When the time is up, carefully pour the whole lot into the sink and wash off the crab with fresh water to remove any surplus material.
Allow time to cool then follow the preparation instructions below - click on the pictures for a better view.


The underside of the crab Top & bottom shells parted The "cart" is split The finished crab


1)  Carefully twist off the legs and set aside, part the top shell from the lower body or "cart" - you may need to use a strong knife handle to prise them apart.

2)  Hold the "cart" and remove the long greyish looking fingers (gills) ( second picture) and the small 'sac' from under the head , these are the inedible parts of the crab.

3) Spoon out the meat from the inside of the top shell and although it looks unappetising it really is quite tasty.

4)  With a strong knife handle or rolling pin, crack open the big claws and extract the white meet.  The meat from the smaller legs can be taken out this way but this can be quite fiddly.

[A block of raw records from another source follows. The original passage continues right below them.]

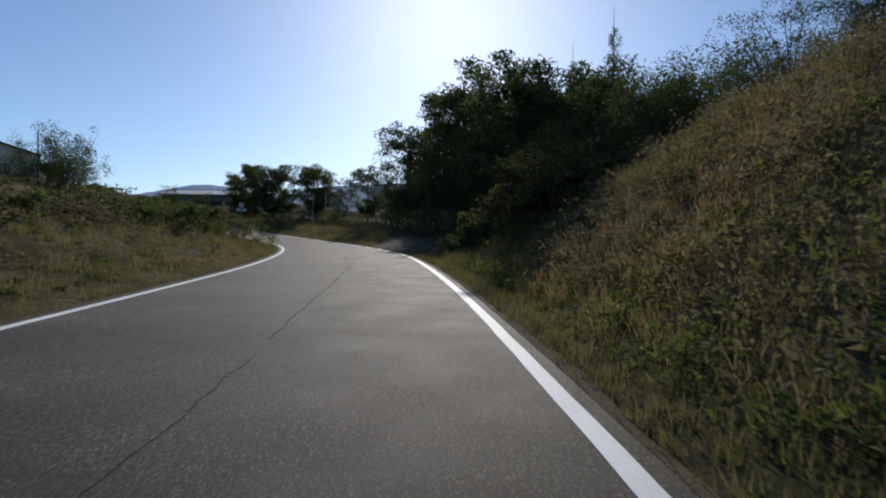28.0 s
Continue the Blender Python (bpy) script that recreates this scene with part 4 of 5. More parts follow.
# left terraces before the village
for k in range(20):
    s, q = 428 + (k * 13.9) % 52, -24 - (k * 19.1) % 60
    grow_at(("thicket", "bush", "bramble", "thicket")[k % 4], k % 3, s, q, (2.0, 1.2, 1.2, 1.8)[k % 4] + (k * 0.77) % 0.9, ("small dark tree", "low dry scrub bush", "dark bramble thicket", "small yellowing tree")[k % 4] + " on the terraced slope", 1.2)
drift("terrace_hedge", "dark low hedge along the edge of a terrace", [("bramble", (3, 0, 3)[k % 3], 438 + k * 1.7, -21.5 + k * 0.5 + 0.8 * math.sin(k * 2.1), 1.15 + 0.2 * math.sin(k * 1.7), 1.25) for k in range(18)])
drift("terrace_hedge", "dark low hedge along the edge of the field", [("bramble", 3, 435.5 + k * 0.62, -11.6 + 3.0 * min(1.0, k / 9) + 0.9 * (k % 2) - 1.6 * (k % 2), 1.2 + 0.3 * math.sin(k * 1.9), 1.15) for k in range(30)])
# dark leaves added here stand in for shade on the slope face
drift("terrace_hedge", "dark brambles added to darken a shaded terrace face", [("bramble", 3, 443 + (k * 1.31) % 12, -19.5 - (k * 2.77) % 9, 0.9 + 0.3 * math.sin(k * 1.3), 1.3) for k in range(22)])
for s, q, h in ((452, -12, 2.0), (458, -10, 1.6), (462, -13, 1.4), (467, -9.5, 1.2), (471, -8.4, 1.2), (474, -10.5, 1.4), (478, -8.6, 1.2), (481, -10.4, 1.3), (486, -7.8, 1.3), (489, -8.4, 1.5), (492, -8.6, 1.5), (494.5, -9.6, 1.6), (497, -10.6, 1.4), (490, -11, 1.6), (495, -12, 1.6), (485, -10.5, 1.6), (466, -15, 1.5), (446, -14, 1.5)):
    grow_at("bramble", int(s) % 3, s, q, h, "dark bramble mound on the inside of the bend", 1.35)
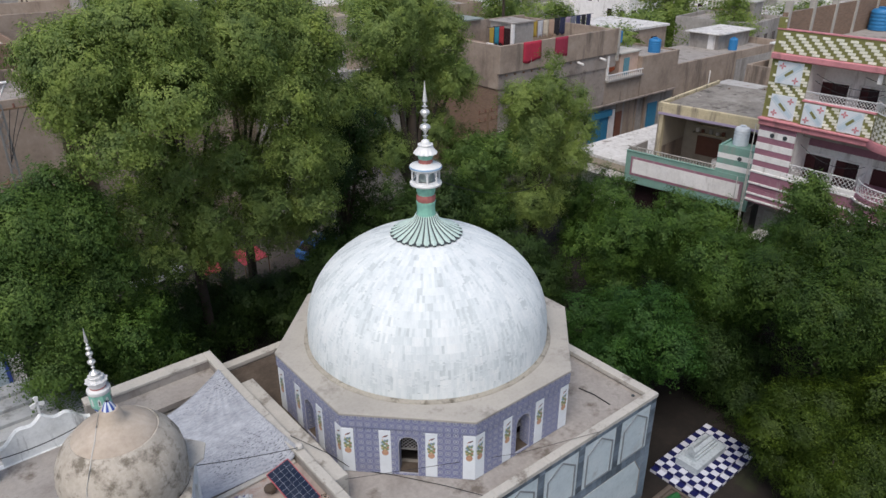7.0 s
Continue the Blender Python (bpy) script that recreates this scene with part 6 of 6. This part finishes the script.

5)  The "cart" can be broken out by hand (sharp bits here!) or cut in two at its thinnest  part and the white meat "picked" out of the cavities, again this is quite fiddly and time consuming.

5) You can leave the meat as it is or season the white meat with salt and a little vinegar or lemon juice, cayenne pepper can be added and mash the brown meat with a fork removing any pieces of skin. Season the brown meat with salt, vinegar and pepper and breadcrumbs can be added if it is too wet.

6)  Thoroughly scrub and clean out the top shell, press out the lower side pieces by the thumbs along the line and this will make an ideal container to present your crab meat just as they do in the stalls.

7)  If you don't fancy doing all this, buy one readily prepared from one of the stalls on the Coble Landing!

Note how the stalls serve their crab meat - they put the brown meat in one side of the shell and the white meat in the other, then decorate with lemon slices and parsley and use two of the legs to garnish the product.


The lobster -  

A great delicacy and is more expensive to buy than the Edible Crab, the lobster is the largest British crustacean and is caught off Filey. The colours vary, can be blue, brownish-blue or reddish with white spots, the antennae are long and red and the whole lobster turns very very red when cooked. The female lobster breeds every two years. Unfortunately, again, the best way to cook it is when it is still alive and it is placed into boiling hot water, however it has been recommended to place the creature in the freezer for a couple of hours.   As the body fluids are pumped around it's system by muscle movement, this slows down its metabolism and effectively puts it to sleep......

Lobsters take less time to cook than crabs but the same system applies.

Using the largest saucepan you can find, half fill with fresh water and add plenty of salt, say half a cup to a gallon of water ( 150g salt to 4 1/2 litres water) and bring to a vigorous boil.
Drop the Lobster in and bring back to the boil, this will not take long.
When the water comes back to the boil start timing. Use fifteen minutes for Lobsters up to 1 1/2lb and add five minutes per extra pound.
When the time is up, carefully pour the whole lot into the sink and wash off the Lobster with fresh water to remove any surplus material and allow time for the lobster to cool off.


Pull off the claws and crack them, and remove the white meat, and you can either:

Pull off the tail and peel like a prawn, then cut the body lengthwise in half (remove the grey feathery gills) The top shell will have a little cream in it as does a crab, and the body (where the legs and claws were attached) contains more white meat. The handle of a teaspoon or the prongs of a dining fork are useful for extracting it.


Using a large pointed chopping knife, locate the centre of the cross conveniently located on the top of the shell, and push the point vertically through the shell and down through between the eyes. Turn the crustacean around and with the knife reversed in the same hole cut down through the tail. Separate the meat as described above.